Listing:
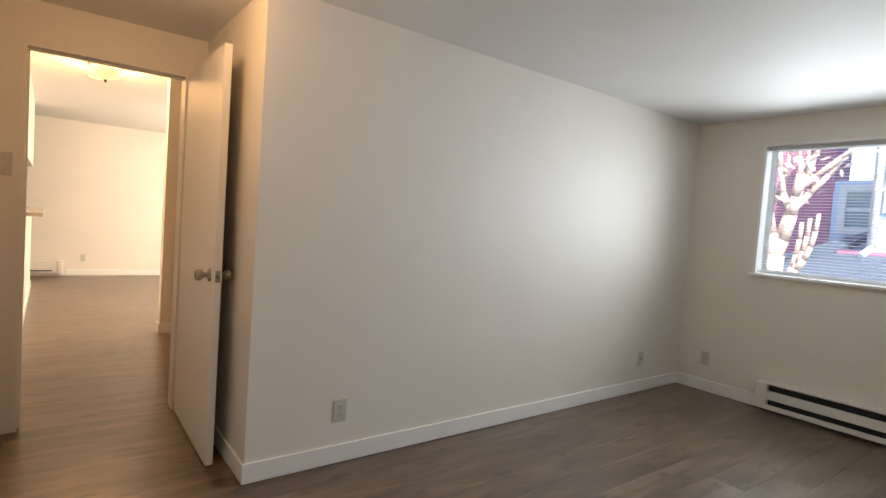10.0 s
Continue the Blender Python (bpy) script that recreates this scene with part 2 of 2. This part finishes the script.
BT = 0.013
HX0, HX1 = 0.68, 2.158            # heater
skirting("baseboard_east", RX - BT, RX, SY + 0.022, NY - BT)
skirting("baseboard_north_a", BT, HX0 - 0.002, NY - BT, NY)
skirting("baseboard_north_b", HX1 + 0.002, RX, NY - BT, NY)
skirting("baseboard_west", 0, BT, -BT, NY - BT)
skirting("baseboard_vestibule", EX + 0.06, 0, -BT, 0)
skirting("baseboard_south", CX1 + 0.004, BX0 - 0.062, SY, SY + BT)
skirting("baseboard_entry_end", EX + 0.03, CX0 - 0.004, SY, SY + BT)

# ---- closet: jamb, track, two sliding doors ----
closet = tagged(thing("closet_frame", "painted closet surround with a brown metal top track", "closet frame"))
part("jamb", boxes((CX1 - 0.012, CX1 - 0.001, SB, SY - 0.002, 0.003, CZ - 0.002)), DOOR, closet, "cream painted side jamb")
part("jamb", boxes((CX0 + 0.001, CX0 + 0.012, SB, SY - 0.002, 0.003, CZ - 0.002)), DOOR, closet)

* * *

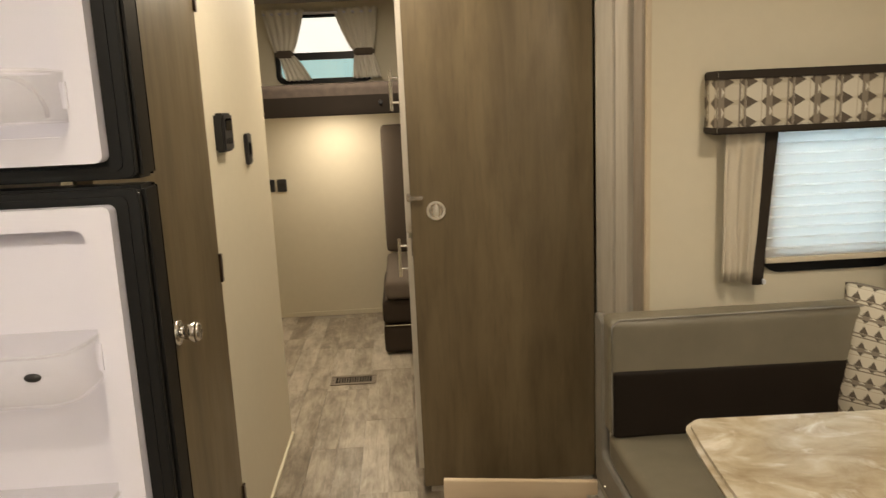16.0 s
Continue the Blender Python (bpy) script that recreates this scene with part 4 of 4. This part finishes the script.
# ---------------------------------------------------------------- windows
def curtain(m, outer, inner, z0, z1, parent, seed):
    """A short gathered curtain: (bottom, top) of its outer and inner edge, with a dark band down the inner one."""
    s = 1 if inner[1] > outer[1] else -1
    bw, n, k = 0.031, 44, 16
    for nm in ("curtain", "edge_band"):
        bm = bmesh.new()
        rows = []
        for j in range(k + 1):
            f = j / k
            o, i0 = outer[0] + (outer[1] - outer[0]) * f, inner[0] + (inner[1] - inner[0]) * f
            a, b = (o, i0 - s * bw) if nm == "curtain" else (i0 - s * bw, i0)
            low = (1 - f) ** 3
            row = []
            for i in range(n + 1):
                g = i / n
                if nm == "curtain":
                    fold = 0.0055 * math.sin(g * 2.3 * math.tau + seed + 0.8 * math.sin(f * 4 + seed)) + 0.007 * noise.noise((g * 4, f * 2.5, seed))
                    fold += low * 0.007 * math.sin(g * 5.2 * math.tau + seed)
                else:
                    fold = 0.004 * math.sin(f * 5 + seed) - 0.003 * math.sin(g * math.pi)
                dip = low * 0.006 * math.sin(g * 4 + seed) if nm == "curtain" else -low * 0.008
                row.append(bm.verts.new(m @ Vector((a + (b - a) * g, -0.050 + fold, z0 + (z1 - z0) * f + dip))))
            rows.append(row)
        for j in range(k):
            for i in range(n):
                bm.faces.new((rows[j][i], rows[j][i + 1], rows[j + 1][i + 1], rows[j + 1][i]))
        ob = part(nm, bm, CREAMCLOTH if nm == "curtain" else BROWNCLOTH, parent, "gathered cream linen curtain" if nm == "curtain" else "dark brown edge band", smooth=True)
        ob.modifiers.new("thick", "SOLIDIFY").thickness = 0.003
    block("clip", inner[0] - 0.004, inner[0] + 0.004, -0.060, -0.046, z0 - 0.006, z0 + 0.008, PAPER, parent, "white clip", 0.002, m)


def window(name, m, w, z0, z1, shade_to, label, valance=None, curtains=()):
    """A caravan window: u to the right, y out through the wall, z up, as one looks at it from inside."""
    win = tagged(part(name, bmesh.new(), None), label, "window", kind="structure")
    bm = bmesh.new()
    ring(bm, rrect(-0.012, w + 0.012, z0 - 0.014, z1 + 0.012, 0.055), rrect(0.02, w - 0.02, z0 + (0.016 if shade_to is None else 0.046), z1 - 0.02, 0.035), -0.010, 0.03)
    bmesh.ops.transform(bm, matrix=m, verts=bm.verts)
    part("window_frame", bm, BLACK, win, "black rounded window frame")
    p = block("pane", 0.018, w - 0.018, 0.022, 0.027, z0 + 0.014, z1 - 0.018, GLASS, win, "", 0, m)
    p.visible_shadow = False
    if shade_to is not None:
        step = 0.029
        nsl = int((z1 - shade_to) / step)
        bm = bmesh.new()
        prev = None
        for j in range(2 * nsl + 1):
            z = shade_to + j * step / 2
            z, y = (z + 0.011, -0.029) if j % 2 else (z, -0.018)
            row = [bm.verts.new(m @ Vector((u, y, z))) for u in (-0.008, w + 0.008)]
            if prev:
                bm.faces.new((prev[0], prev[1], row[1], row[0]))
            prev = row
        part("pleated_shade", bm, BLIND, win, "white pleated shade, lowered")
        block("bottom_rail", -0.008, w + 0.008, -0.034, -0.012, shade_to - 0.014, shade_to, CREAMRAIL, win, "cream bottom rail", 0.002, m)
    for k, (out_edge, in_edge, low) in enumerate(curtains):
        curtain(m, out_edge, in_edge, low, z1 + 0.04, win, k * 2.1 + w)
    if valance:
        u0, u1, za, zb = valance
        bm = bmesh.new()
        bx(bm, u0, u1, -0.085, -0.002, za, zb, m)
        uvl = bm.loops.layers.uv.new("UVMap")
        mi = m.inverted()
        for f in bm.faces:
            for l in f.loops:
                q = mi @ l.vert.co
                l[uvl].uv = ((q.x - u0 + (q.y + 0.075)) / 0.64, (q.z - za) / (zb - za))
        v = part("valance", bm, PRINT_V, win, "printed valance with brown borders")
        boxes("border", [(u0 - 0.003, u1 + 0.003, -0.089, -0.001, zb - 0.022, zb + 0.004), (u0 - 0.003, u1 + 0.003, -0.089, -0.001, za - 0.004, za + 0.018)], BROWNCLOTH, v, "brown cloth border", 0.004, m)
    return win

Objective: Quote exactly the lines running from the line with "2. This part finishes the script." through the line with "0.002)), DOOR, closet)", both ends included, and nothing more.

Finished exercise:
Continue the Blender Python (bpy) script that recreates this scene with part 2 of 2. This part finishes the script.
BT = 0.013
HX0, HX1 = 0.68, 2.158            # heater
skirting("baseboard_east", RX - BT, RX, SY + 0.022, NY - BT)
skirting("baseboard_north_a", BT, HX0 - 0.002, NY - BT, NY)
skirting("baseboard_north_b", HX1 + 0.002, RX, NY - BT, NY)
skirting("baseboard_west", 0, BT, -BT, NY - BT)
skirting("baseboard_vestibule", EX + 0.06, 0, -BT, 0)
skirting("baseboard_south", CX1 + 0.004, BX0 - 0.062, SY, SY + BT)
skirting("baseboard_entry_end", EX + 0.03, CX0 - 0.004, SY, SY + BT)

# ---- closet: jamb, track, two sliding doors ----
closet = tagged(thing("closet_frame", "painted closet surround with a brown metal top track", "closet frame"))
part("jamb", boxes((CX1 - 0.012, CX1 - 0.001, SB, SY - 0.002, 0.003, CZ - 0.002)), DOOR, closet, "cream painted side jamb")
part("jamb", boxes((CX0 + 0.001, CX0 + 0.012, SB, SY - 0.002, 0.003, CZ - 0.002)), DOOR, closet)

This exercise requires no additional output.